Bütün peygamberlerin tebliğ ettiği din olan İslâm’da temel nokta, tevhid bayrağı altından toplanmaktır. Bunun da esası, kelime-i tevhiddir.
“...Yalnız Allah'a kulluk edelim ve O’na hiçbir şeyi şirk/ortak koşmayalım...” (Âl-i İmrân: 3/64)
Bütün peygamberlere baktığımızda, hepsinin temel gayelerinin, insanları Allah’ın varlığına ve birliğine çağırdıklarını görürüz. Her peygamber, çevresindekilere şunları söylemiştir:
“Ey kavmim! Allah'a kulluk edin. Sizin için O’ndan başka ilâh yoktur.” (Mâide: 5/72, 117; A’râf: 7/59, 65, 73, 85)
Bütün peygamberlerin dâvetlerindeki esas tema, temel vurgu, insanları sadece Allah'a kulluğa ve O’na inanıp teslim olmaya yöneliktir.
“Andolsun Biz, her ümmet/millet içinde; ‘Allah'a kulluk edin; tâğuttan (ona itaatten) kaçının’ diyen bir rasül gönderdik.” (Nahl: 16/36)

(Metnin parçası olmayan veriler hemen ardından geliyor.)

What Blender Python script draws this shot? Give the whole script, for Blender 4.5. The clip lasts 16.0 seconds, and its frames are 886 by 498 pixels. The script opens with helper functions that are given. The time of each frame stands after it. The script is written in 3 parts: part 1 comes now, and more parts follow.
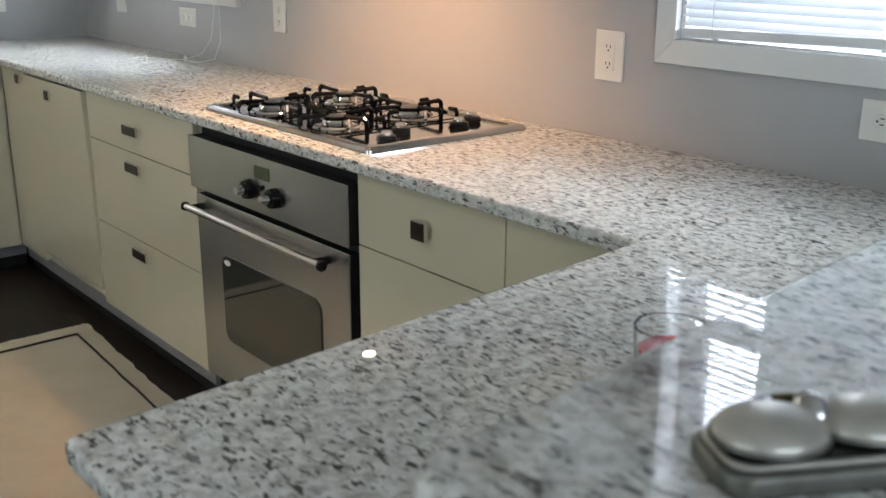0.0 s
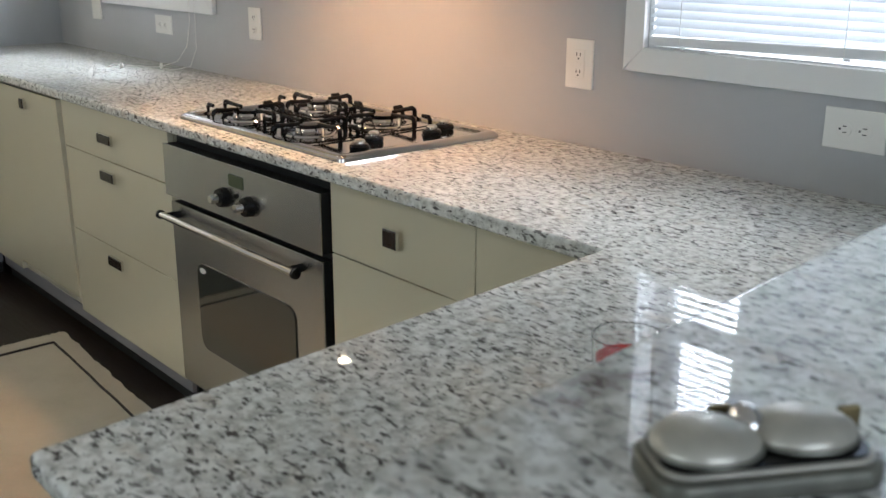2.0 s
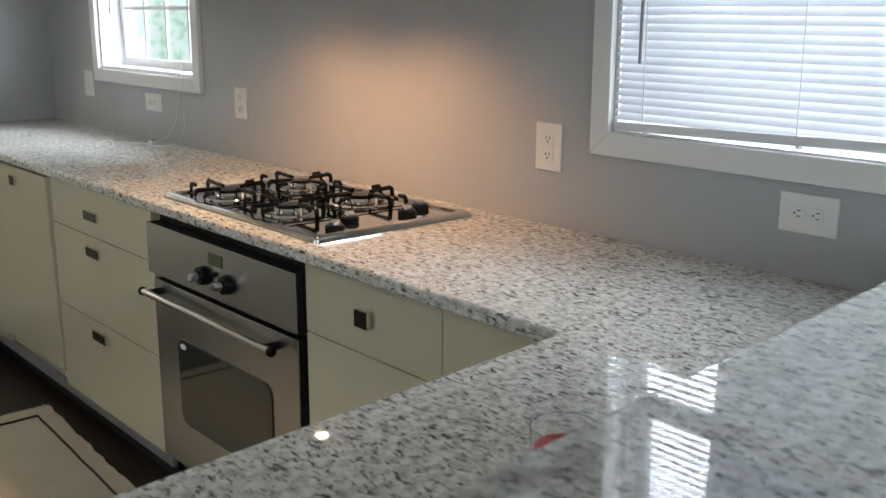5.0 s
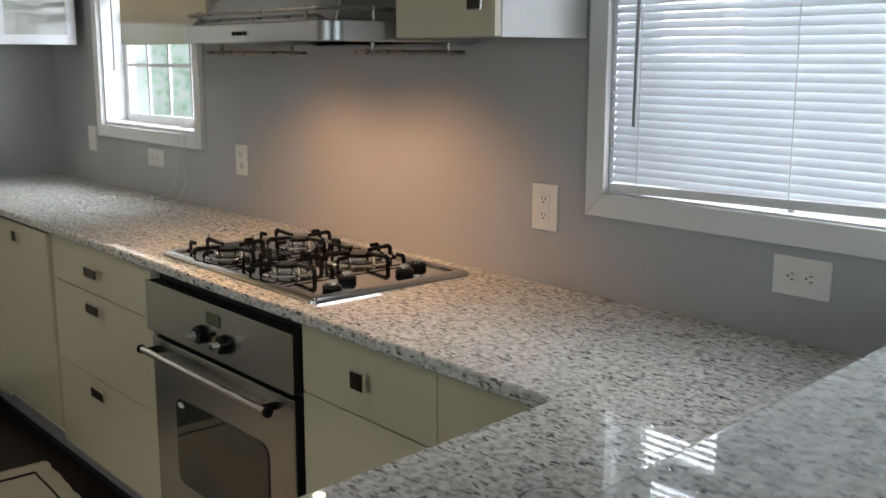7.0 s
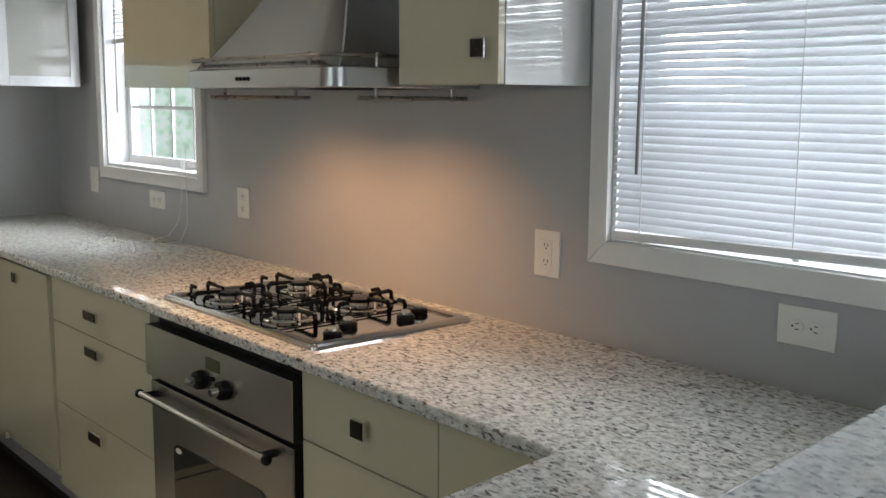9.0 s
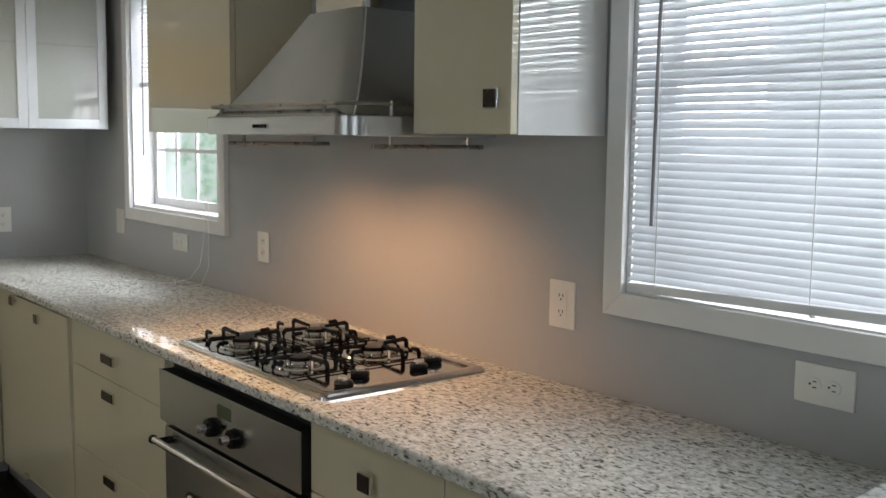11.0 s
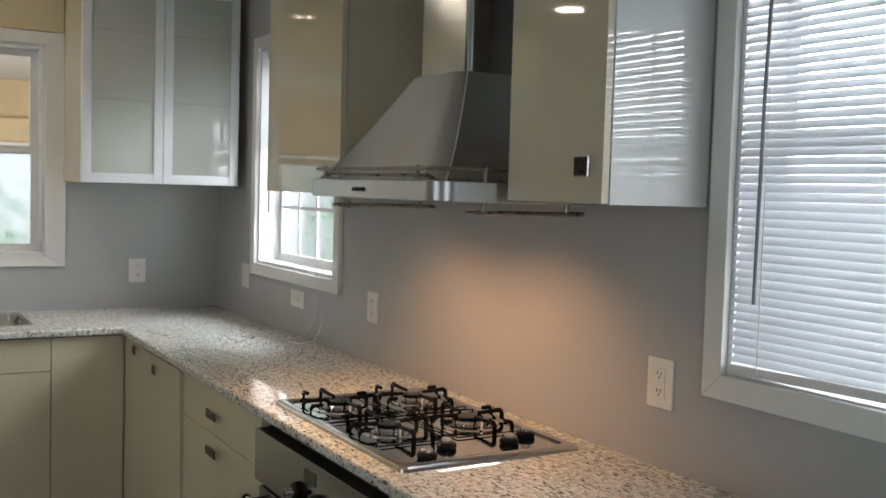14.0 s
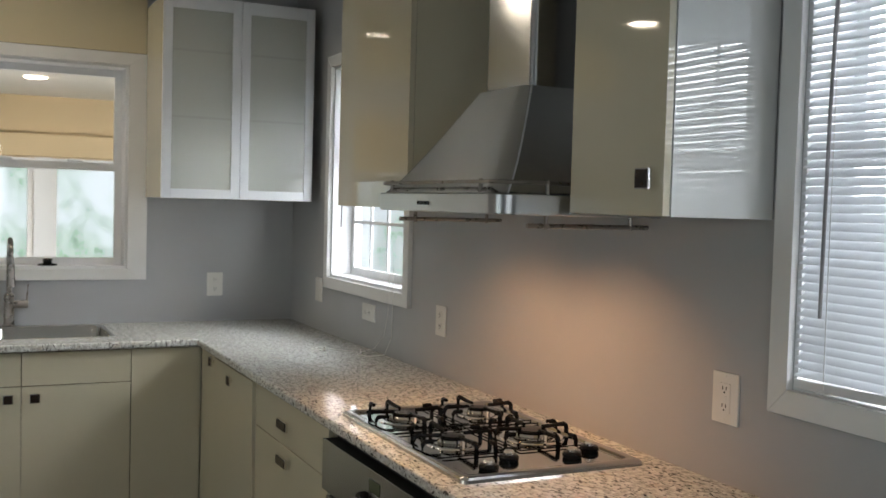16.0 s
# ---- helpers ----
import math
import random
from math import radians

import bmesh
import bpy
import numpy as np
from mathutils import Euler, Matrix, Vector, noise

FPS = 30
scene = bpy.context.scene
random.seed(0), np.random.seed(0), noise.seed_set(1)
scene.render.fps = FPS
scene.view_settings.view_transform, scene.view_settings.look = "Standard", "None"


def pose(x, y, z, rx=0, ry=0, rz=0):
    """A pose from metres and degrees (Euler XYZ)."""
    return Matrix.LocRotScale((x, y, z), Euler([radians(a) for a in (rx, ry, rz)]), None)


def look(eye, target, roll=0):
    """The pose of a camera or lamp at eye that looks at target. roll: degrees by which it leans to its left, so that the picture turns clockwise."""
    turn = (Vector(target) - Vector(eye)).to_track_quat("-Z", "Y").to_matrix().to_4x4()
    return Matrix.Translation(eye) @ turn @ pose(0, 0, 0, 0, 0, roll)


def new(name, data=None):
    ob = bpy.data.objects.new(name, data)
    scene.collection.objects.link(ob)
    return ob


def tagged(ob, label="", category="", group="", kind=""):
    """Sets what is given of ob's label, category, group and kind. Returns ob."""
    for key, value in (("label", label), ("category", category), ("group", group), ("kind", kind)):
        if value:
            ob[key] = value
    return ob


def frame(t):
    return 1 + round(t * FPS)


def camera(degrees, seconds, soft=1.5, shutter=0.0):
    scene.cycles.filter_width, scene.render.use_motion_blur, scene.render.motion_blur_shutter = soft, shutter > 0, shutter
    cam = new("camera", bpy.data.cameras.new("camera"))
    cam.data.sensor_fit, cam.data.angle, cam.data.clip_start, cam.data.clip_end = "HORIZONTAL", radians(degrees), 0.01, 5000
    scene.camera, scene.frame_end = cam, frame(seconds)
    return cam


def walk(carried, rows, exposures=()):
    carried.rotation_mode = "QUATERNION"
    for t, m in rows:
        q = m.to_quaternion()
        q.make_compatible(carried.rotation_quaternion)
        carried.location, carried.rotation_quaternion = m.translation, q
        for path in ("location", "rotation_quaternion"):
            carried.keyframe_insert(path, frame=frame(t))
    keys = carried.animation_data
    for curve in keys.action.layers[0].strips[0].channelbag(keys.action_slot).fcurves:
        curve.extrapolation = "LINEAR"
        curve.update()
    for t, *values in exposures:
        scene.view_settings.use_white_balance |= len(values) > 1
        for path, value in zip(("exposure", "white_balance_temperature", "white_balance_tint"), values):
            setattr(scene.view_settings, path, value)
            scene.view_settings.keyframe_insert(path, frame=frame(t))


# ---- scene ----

Bunlardaki söz birliği ve hepsinin tevhid hakikatiyle gelmesi de, yine peygamberlik kurumuna ait bir özelliktir. Onun içindir ki, Allah Rasülü şöyle buyurmuştur:
“Ben ve benden evvel gelen bütün peygamberlerin söylediği en faziletli söz: ‘Lâ ilâhe illâllahu vahdehû lâ şerîke lehû”(Bir tek olan ve hiç ortağı bulunmayan Allah’tan başka ilâh/tanrı yoktur) sözü veya bu anlama gelen sözdür.”[1]